En 1994, Gérard Corbiau livrait son film musical Farinelli, avec la complicité de Christophe Rousset pour la bande-son. On se rappelle qu’il avait alors été fait appel à l’Ircam pour mixer la voix du contre-ténor Derek Lee Ragin avec celle de la soprano colorature Ewa Małas-Godlewska, dans l’intention de créer un résultat surhumain. Vingt ans après, Christophe Rousset se dispense de tout bidouillage électronique et rend hommage à l’illustre castrat en se contentant d’une seule artiste : l’immense Ann Hallenberg, à qui l’on doit tant de grands moments, sur scène ou au concert, notamment dans les opéras haendéliens. Du Haendel, il y en a ici, mais le livret d’accompagnement prend bien soin de préciser qu’ils « ont été joués en bis du concert lors du Festival de Bergen. Présentés sur cet album pour le plaisir de nos auditeurs. Ils n’appartenaient pas à proprement parler au répertoire du castrat Farinelli ».
Déjà en 1994, « Lascia ch’io pianga » figurait dans le film de Corbiau, en tant que tube incontournable bien que n’ayant jamais été chanté par Farinelli. Si l’on se réfère à la bande-son dudit long métrage, on retrouve plusieurs des titres réunis dans le live publié aujourd’hui par Aparté : « Son qual nave ch’agitata », de Riccardo Broschi, le frère du chanteur, ouvre le récital comme il ouvrait le disque lié au film, et « Ombra fedele anch’io » était également de la fête. De Porpora, on retrouve presque inévitablement « Alto Giove ». Pour le reste, le programme est sensiblement différent, avec des compositeurs dont la redécouverte a beaucoup progressé au cours des deux dernières décennies : Leonardo Leo et Geminiano Giacomelli.

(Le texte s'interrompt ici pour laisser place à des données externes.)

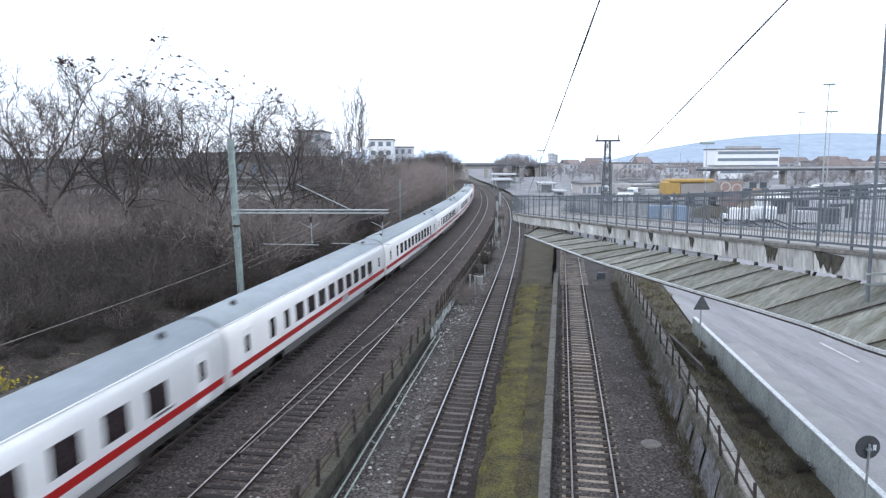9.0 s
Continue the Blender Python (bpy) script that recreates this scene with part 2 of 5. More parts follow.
def box(bm, x0, x1, y0, y1, z0, z1, bevel=0.0, m=None):
    r = bmesh.ops.create_cube(bm, size=1)
    vs = r["verts"]
    bmesh.ops.scale(bm, vec=(x1 - x0, y1 - y0, z1 - z0), verts=vs)
    bmesh.ops.translate(bm, vec=((x0 + x1) / 2, (y0 + y1) / 2, (z0 + z1) / 2), verts=vs)
    if bevel:
        es = list({e for v in vs for e in v.link_edges})
        g = bmesh.ops.bevel(bm, geom=es, offset=bevel, segments=1, affect="EDGES")
        vs = g["verts"]
    if m is not None:
        bmesh.ops.transform(bm, matrix=m, verts=vs)
    return bm


def boxed(*a, **k):
    return box(bmesh.new(), *a, **k)


def tube(bm, a, b, r0, r1=None, n=8):
    a, b = Vector(a), Vector(b)
    d = b - a
    r = bmesh.ops.create_cone(bm, cap_ends=True, segments=n, radius1=r0, radius2=r0 if r1 is None else r1, depth=d.length)
    m = Matrix.Translation((a + b) / 2) @ d.to_track_quat("Z", "Y").to_matrix().to_4x4()
    bmesh.ops.transform(bm, matrix=m, verts=r["verts"])
    return bm


def tubed(a, b, r0, r1=None, n=8):
    return tube(bmesh.new(), a, b, r0, r1, n)


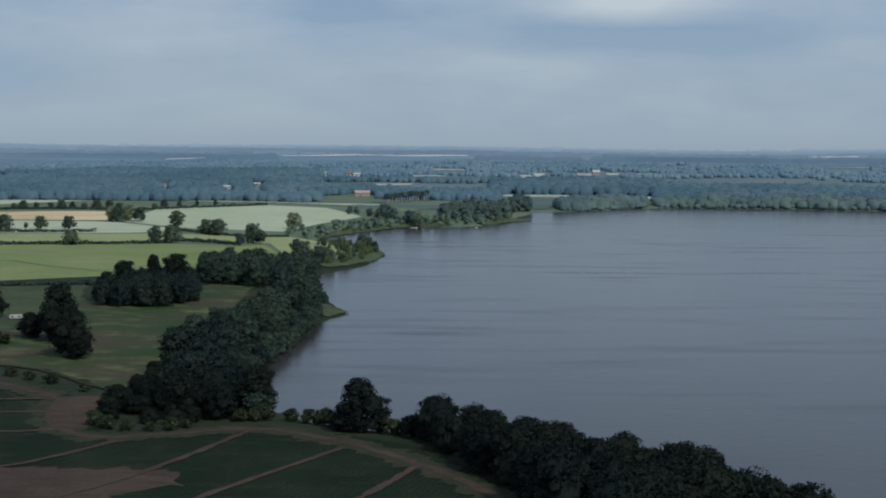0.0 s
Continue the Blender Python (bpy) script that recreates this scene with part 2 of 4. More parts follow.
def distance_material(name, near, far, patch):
    """Far plain backdrop: the air's haze painted as emission, paler towards the horizon."""
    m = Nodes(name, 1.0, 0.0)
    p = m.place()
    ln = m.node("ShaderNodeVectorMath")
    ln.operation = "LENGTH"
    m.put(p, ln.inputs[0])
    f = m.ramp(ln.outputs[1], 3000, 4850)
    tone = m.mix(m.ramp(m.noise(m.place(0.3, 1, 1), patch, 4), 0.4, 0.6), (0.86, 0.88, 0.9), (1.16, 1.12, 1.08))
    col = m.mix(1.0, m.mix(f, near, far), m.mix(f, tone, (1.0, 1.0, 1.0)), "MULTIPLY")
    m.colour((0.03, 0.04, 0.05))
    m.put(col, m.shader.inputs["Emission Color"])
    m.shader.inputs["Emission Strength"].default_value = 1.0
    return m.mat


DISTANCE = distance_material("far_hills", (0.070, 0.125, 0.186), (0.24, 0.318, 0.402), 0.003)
# The hill woods glow with the same painted haze, a little darker.
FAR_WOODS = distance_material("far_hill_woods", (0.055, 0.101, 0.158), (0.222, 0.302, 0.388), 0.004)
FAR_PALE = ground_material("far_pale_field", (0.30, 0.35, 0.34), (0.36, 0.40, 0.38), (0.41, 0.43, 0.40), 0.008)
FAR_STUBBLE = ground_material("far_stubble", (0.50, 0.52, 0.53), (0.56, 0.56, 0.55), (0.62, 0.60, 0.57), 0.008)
# Field green with haze blue mixed into the base colour.
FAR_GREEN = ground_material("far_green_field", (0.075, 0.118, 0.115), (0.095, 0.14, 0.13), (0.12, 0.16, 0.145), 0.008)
WHITE_PAINT = plain_material("white_render", (0.74, 0.73, 0.70), 0.7, 0.3, 0.06)
ROOF_PALE = plain_material("pale_roof_sheet", (0.44, 0.45, 0.46), 0.5, 0.2, 0.1)
ROOF_GREY = plain_material("grey_roof", (0.14, 0.15, 0.17), 0.7, 0.3, 0.15)
ROOF_RED = plain_material("red_roof_tile", (0.21, 0.15, 0.135), 0.8, 0.4, 0.15)
BRICK_PINK = plain_material("pinkish_brick", (0.40, 0.325, 0.30), 0.85, 0.4, 0.12)
BRICK_DARK = plain_material("dark_brick", (0.15, 0.19, 0.26), 0.85, 0.4, 0.12)
PAINT_DARK = plain_material("dark_paint", (0.05, 0.05, 0.055), 0.6, 0.5, 0.1)
GLASS_DARK = plain_material("window_glass", (0.03, 0.035, 0.04), 0.08, 0.5, 0.1, 0.6)
STONE_PALE = plain_material("pale_stone", (0.42, 0.42, 0.40), 0.85, 0.3, 0.15)
BARK_PALE = plain_material("pale_bark", (0.52, 0.46, 0.42), 0.9, 1.5, 0.2, 0.1)
BARK = plain_material("bark", (0.06, 0.048, 0.038), 0.95, 1.5, 0.3, 0.1)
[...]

Après s’être attaquée à Marchesi en 2015, la mezzo suédoise passe donc au plus célèbre des castrats. Impression trompeuse que pourrait donner la parution fort tardive du présent disque, puisqu’en réalité, l’hommage à Farinelli est bien antérieur, ayant été enregistré en 2011 au cours d’une tournée qui parcourut plusieurs villes d’Europe.
Sans le cirque médiatique qui entoure mesdames Bartoli ou DiDonato, Ann Hallenberg n’en est pas moins une des meilleures interprètes actuelles de ce répertoire. Par la pureté de son timbre, par sa virtuosité, se voix se coule dans ces pages sans la moindre difficulté apparente, au point que l’on pourrait presque le lui reprocher. Constamment maîtresse d’elle-même et de ses inépuisables réserves de souffle, l’artiste ne donne à aucun moment dans la frénésie survoltée. Même sans image pour accompagner le son, on peut être certain qu’elle n’a besoin ni de grimaces ni de gesticulations pour interpréter cette musique. Christophe Rousset la suit dans ce refus de toute théâtralité superficielle et, à la tête des Talens lyriques, il refuse toute agitation brouillonne et opte pour une totale sobriété. Les tempos sont toujours raisonnables et refusent « l’inchantable ». Cette sérénité va tellement à l’encontre des pratiques répandues qu’elle déconcerte un peu, sauf dans une page magnifique comme « Alto Giove ». Tout reproche de placidité sera néanmoins évité avec une deuxième partie où transparaît chez la chanteuse un enthousiasme plus palpable, qui n’est peut-être pas sans lien avec la qualité de la musique qu’elle a à interpréter. Et ce n’est pas seulement grâce à Haendel : les deux airs de Leo annonçaient déjà un frémissement, et l’ultime page du disque, due à Porpora, livre le feu d’artifice espéré, avec non seulement les vocalises insensées qu’on pouvait attendre, mais aussi un surcroît d’expressivité bienvenu. On est presque frustré de ne pas entendre la salve d’applaudissements qui dut conclure ce concert.
Un petit cadeau s’ajoute à ce disque : un florilège réunissant « quelques-uns des plus beaux moments discographiques » de la production des Talens Lyriques, pour fêter leur quart-de-siècle. Outre Christophe Rousset chef ou claveciniste, on peut y entendre Gaëlle Arquez, Cyrille Auvity, Véronique Gens, Rosemary Joshua, Sandrine Piau et d’autres encore.